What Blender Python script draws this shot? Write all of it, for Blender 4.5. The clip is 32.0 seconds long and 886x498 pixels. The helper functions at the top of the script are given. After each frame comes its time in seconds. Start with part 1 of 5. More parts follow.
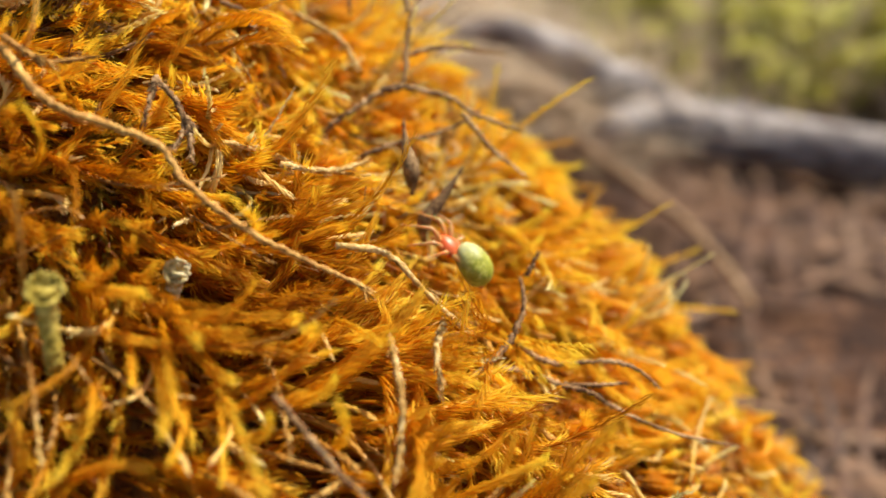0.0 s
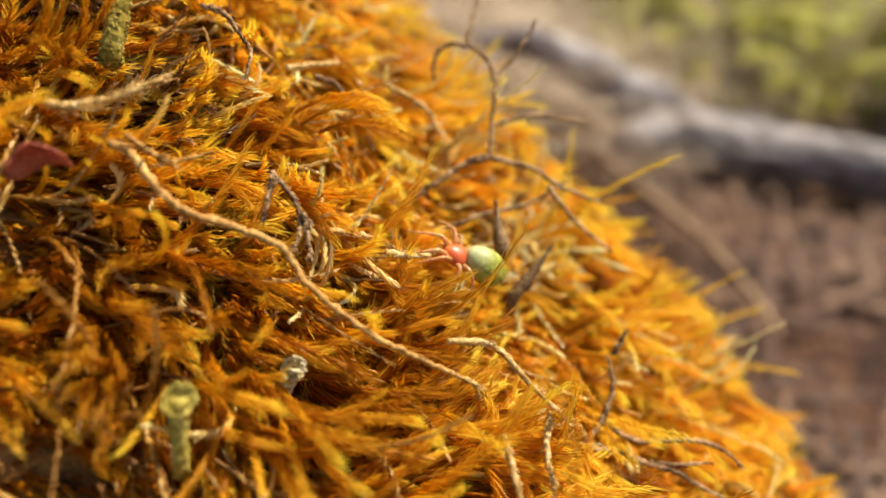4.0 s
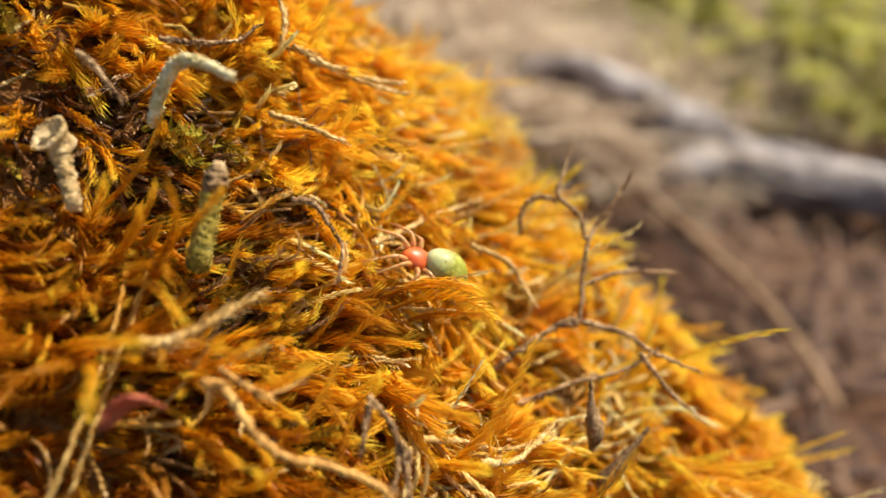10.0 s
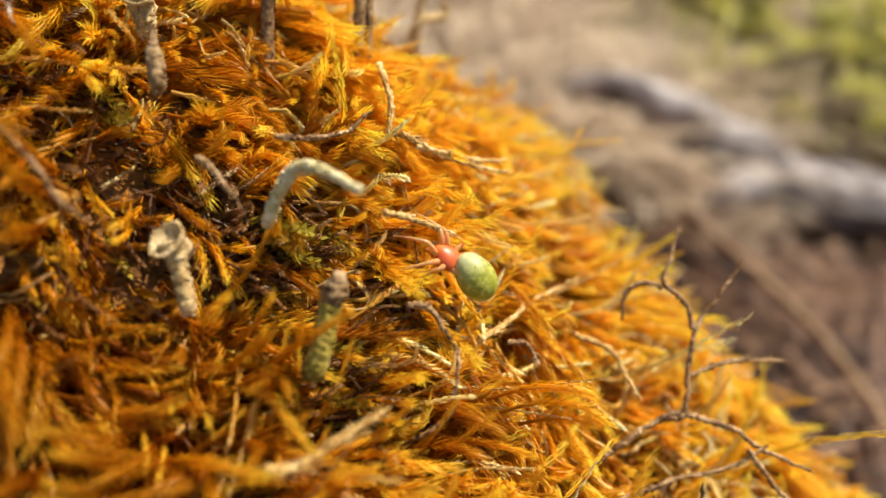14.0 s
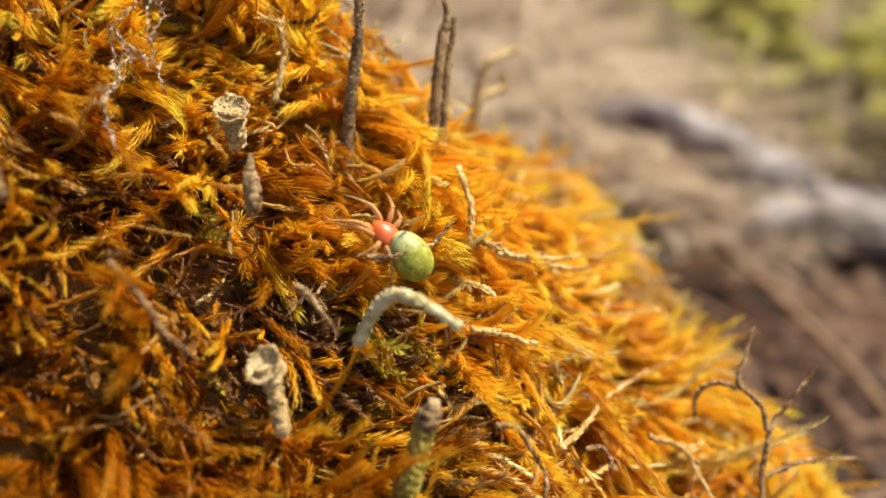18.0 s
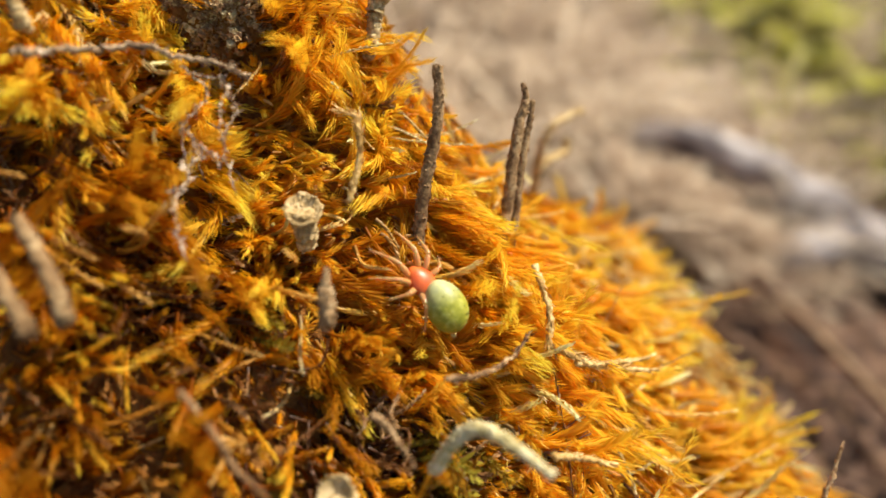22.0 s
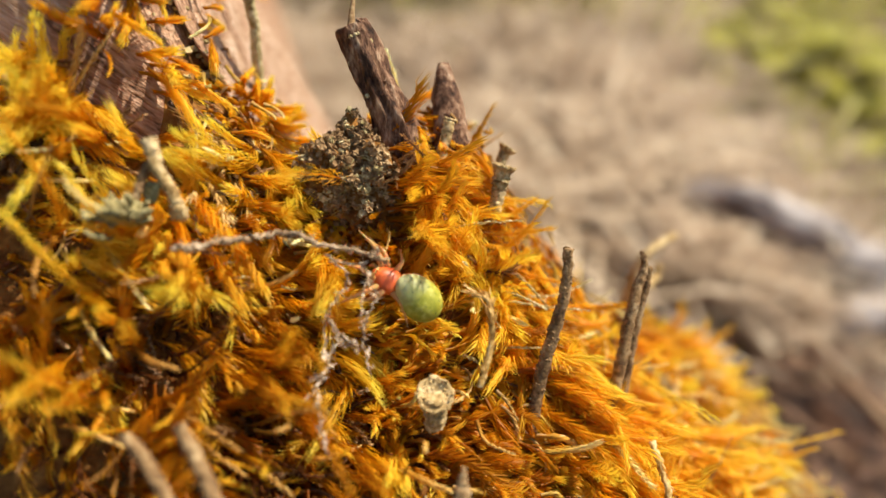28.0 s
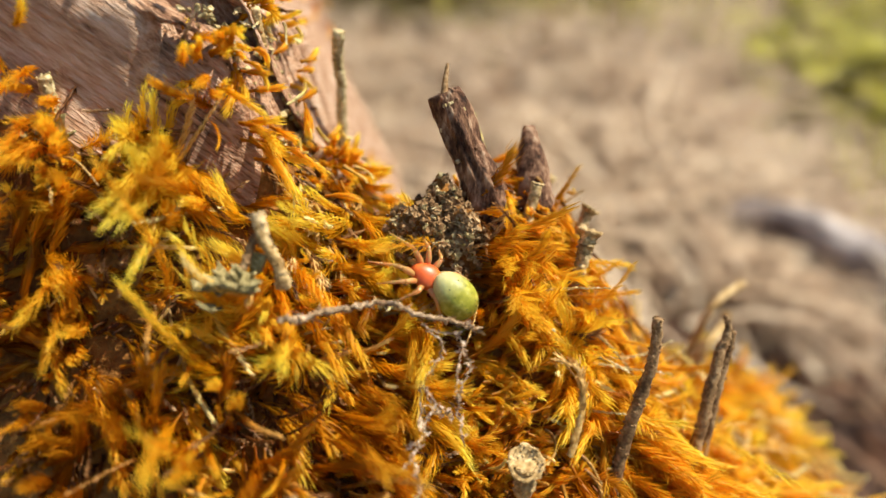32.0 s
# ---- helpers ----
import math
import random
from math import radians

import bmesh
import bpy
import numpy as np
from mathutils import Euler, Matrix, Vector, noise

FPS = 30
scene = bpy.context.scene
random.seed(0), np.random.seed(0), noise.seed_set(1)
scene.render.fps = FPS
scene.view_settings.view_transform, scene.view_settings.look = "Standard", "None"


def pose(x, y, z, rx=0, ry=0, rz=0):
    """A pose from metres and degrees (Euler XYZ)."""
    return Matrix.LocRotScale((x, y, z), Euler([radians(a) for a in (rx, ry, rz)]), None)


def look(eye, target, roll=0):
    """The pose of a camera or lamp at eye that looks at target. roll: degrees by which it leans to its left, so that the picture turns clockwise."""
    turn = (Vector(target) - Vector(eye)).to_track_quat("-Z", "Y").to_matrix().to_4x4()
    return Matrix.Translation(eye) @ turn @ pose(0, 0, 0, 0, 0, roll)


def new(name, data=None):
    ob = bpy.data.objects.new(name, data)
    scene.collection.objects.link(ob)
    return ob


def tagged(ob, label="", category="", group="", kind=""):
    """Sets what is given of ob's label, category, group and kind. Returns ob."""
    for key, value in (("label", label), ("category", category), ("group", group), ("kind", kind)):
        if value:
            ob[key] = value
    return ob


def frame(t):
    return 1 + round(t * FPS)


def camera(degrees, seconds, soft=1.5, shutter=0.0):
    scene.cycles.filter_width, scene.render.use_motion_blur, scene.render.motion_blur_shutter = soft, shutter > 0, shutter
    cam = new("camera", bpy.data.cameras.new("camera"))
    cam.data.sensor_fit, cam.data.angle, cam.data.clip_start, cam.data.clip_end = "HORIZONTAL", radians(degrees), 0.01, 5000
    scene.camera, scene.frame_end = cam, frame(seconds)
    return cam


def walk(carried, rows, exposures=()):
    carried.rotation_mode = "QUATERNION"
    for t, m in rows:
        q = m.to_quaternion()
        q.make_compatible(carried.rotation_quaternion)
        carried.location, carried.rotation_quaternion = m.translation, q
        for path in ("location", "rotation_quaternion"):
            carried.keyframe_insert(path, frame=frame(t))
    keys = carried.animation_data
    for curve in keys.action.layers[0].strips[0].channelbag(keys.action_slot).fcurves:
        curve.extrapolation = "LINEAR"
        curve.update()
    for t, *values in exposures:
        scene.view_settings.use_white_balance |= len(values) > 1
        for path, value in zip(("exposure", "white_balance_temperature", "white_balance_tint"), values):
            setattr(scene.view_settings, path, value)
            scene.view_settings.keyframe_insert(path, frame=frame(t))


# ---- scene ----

________________________________________

• Exercise task
Copy out each line in the listing that has the word "frame".

• Answer
What Blender Python script draws this shot? Write all of it, for Blender 4.5. The clip is 32.0 seconds long and 886x498 pixels. The helper functions at the top of the script are given. After each frame comes its time in seconds. Start with part 1 of 5. More parts follow.
def frame(t):
    scene.camera, scene.frame_end = cam, frame(seconds)
            carried.keyframe_insert(path, frame=frame(t))
            scene.view_settings.keyframe_insert(path, frame=frame(t))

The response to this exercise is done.